=== Dataset entries ===
================

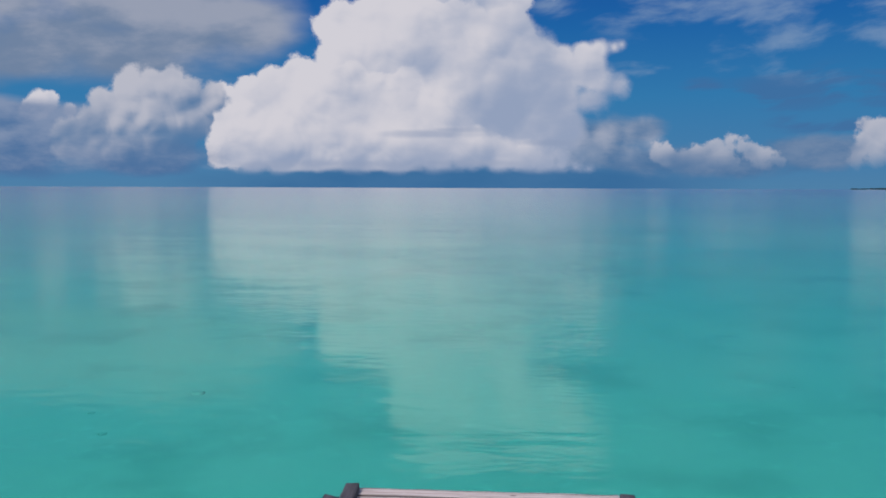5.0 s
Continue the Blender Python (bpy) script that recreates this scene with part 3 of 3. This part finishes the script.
for k, (x, y, size) in enumerate(((-3.87, 8.44, 0.10), (-4.92, 7.5, 0.05), (-4.37, 6.74, 0.06), (4.68, 9.2, 0.04))):
    coral_rock(x, y, size, k * 7.3)


# ---- deck planks ----
def plank_mesh(width, length, seed):
    bm = box_bm(length, width, 0.038, 0.005, 1, 10, 0)
    for v in bm.verts:
        along = Vector((v.co.x * 1.3 + seed, seed * 3.1, v.co.y * 2))
        v.co.z += 0.003 * noise.noise(along * 1.7)
        v.co.y += 0.0025 * noise.noise(along * 2.3 + Vector((9, 0, 0)))
        if abs(v.co.x) > length / 2 - 0.03:
            v.co.x += 0.006 * noise.noise(Vector((seed, v.co.y * 30, v.co.x)))
    me = bpy.data.meshes.new("plank")
    bm.to_mesh(me)
    bm.free()
    return me


def deck():
    rng = random.Random(11)
    k = 0
    for level, y0, y1 in LEVELS:
        y, seams = y1, list(SEAMS) if level == DECK else []
        while y > y0 + 0.03:
            below = seams.pop(0) if seams else y - rng.choice((0.112, 0.118, 0.124, 0.129, 0.134))
            width = y - below
            centre = y - width / 2
            left, right = -0.935 + rng.uniform(-0.010, 0.006), 0.932 + rng.uniform(-0.008, 0.006)
            stained = [mat for at, mat in STAINED if level == DECK and abs(centre - at) < 0.055]
            mat = stained[0] if stained else PLANK
            me = plank_mesh(width - rng.uniform(0.005, 0.010), right - left, k * 1.7 + left)
            me.materials.append(mat)
            ob = new("plank", me)
            ob.parent = pier
            ob.matrix_basis = pose((left + right) / 2, centre, level - 0.02 + rng.uniform(-0.003, 0.003), rng.uniform(-0.8, 0.8), rng.uniform(-0.12, 0.12), rng.uniform(-0.25, 0.25))
            if stained:
                tagged(ob, "plank with a dark rotten stain at one end")
            y = below
            k += 1


# the seams between the planks of the deck, from its end towards the shore
SEAMS = (1.06, 0.94, 0.81, 0.68, 0.55, 0.43, 0.32, 0.21, 0.105, -0.02, -0.15, -0.28, -0.41, -0.53, -0.655, -0.775, -0.90, -1.02, -1.15, -1.27, -1.40, -1.525,
         -1.645, -1.775, -1.895, -2.04, -2.165, -2.29, -2.405, -2.53, -2.675, -2.81, -2.94, -3.06, -3.18, -3.32, -3.435)
STAINED = ((-1.46, PLANK_ROTTEN), (-2.35, PLANK_END), (-3.0, PLANK_END), (0.16, PLANK_END))
deck()
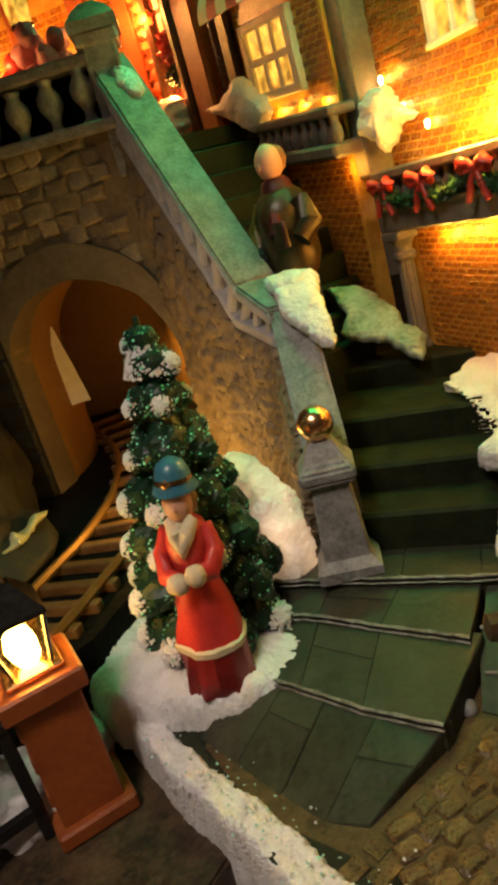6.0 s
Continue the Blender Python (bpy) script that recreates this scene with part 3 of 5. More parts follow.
def column(parent, x, y, z0, z1, r=0.55):
    col = thing("column", (x, y, 0))
    col.parent = parent
    tagged(col, "fluted grey column with capital and base")
    bm = bmesh.new()
    n, rings = 32, []
    for z, k in ((z0 + 1.3, 1.0), ((z0 + z1) / 2, 0.95), (z1 - 1.3, 0.88)):
        rings.append([bm.verts.new((k * r * (1.0 if j % 4 else 0.8) * math.cos(2 * math.pi * j / n), k * r * (1.0 if j % 4 else 0.8) * math.sin(2 * math.pi * j / n), z)) for j in range(n)])
    for p, q in zip(rings, rings[1:]):
        for j in range(n):
            bm.faces.new((p[j], p[(j + 1) % n], q[(j + 1) % n], q[j]))
    part("shaft", bm, TRIM, col, smooth=True)
    bm = bmesh.new()
    lathe(bm, [(r, z1 - 1.4), (r * 1.25, z1 - 1.25), (r * 1.25, z1 - 1.05), (r * 0.95, z1 - 0.95), (r * 1.0, z1 - 0.7), (r * 1.45, z1 - 0.35)], 16)
    box(bm, (-r * 1.5, -r * 1.5, z1 - 0.4), (r * 1.5, r * 1.5, z1), 0.06)
    part("capital", bm, TRIM, col)
    bm = bmesh.new()
    box(bm, (-r * 1.6, -r * 1.6, z0), (r * 1.6, r * 1.6, z0 + 0.5), 0.07)
    lathe(bm, [(r * 1.5, z0 + 0.5), (r * 1.6, z0 + 0.7), (r * 1.2, z0 + 0.9), (r * 1.3, z0 + 1.1), (r, z0 + 1.4)], 16)
    part("base", bm, TRIM, col)
    return col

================

Write out again, exactly, the lines from the start of the listing up to the line containing "coral_rock(x, y, size, k * 7.3)", with both ends and without pictures.

5.0 s
Continue the Blender Python (bpy) script that recreates this scene with part 3 of 3. This part finishes the script.
for k, (x, y, size) in enumerate(((-3.87, 8.44, 0.10), (-4.92, 7.5, 0.05), (-4.37, 6.74, 0.06), (4.68, 9.2, 0.04))):
    coral_rock(x, y, size, k * 7.3)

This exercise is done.